WHAT THE TASK ASKS: Scan the lines below for the string "Continue" and copy every one that has it.

RECORDS FOR THIS TASK:
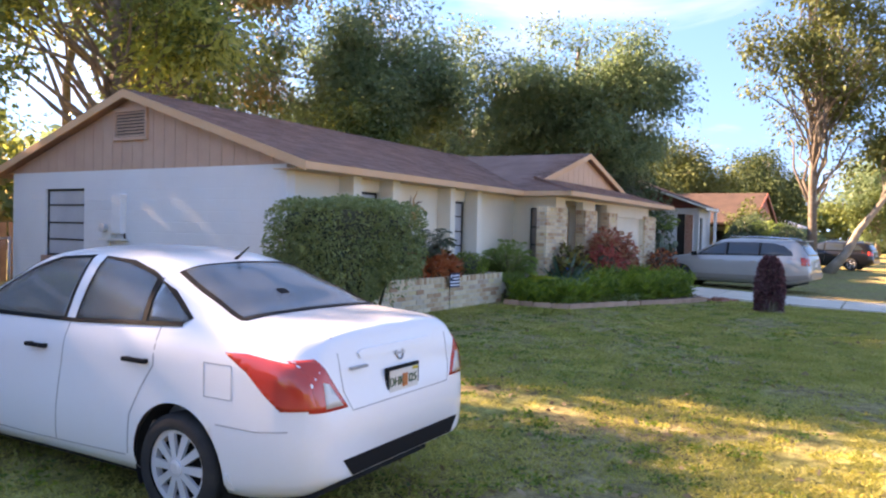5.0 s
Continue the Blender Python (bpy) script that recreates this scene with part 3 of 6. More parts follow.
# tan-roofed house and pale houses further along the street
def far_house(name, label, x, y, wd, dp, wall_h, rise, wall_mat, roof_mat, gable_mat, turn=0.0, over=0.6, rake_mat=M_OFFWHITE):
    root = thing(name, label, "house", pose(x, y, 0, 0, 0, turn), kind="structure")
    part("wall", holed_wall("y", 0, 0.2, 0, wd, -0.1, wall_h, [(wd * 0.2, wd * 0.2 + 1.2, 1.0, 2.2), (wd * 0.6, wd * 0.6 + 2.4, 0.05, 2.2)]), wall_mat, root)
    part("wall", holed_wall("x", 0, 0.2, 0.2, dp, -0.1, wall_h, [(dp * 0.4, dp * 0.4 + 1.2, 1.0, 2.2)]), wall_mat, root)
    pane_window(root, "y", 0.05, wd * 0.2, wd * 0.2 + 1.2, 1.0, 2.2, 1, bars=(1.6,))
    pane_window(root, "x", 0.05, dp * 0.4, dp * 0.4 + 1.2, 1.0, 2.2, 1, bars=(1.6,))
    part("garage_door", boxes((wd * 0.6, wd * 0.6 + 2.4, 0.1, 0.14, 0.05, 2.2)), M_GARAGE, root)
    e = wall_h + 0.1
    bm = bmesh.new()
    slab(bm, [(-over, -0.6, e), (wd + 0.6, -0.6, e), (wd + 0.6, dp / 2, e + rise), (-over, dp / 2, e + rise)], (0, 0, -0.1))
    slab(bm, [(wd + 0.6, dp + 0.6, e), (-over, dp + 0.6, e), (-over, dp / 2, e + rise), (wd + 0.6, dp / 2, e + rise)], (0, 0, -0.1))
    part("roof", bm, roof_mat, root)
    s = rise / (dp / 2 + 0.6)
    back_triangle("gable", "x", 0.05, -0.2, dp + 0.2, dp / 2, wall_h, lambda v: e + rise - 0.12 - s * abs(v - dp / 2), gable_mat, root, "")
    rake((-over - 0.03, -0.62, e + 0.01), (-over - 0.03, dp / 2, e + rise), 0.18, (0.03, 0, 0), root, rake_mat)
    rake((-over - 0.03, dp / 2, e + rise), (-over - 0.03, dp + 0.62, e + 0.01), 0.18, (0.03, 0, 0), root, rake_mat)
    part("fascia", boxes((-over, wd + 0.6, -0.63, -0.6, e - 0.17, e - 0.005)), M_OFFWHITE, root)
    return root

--

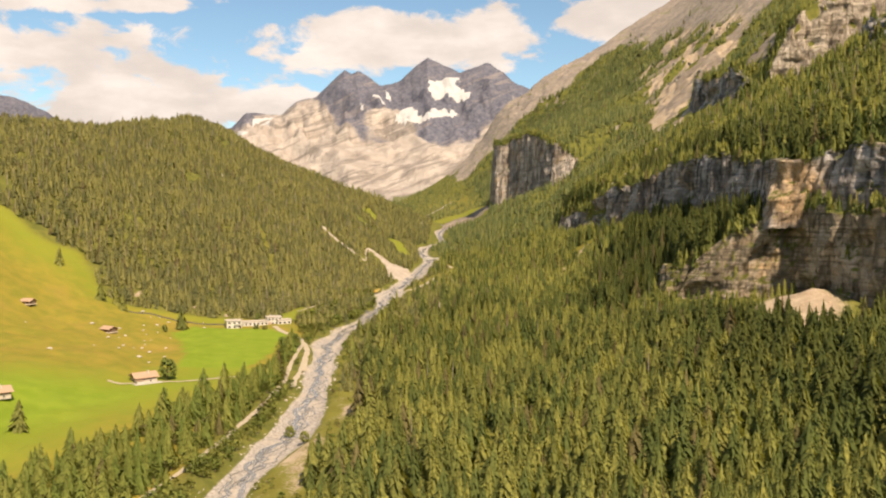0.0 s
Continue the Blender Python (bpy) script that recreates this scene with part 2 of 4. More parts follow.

FINAL RESULT:
Continue the Blender Python (bpy) script that recreates this scene with part 3 of 6. More parts follow.
Continue the Blender Python (bpy) script that recreates this scene with part 2 of 4. More parts follow.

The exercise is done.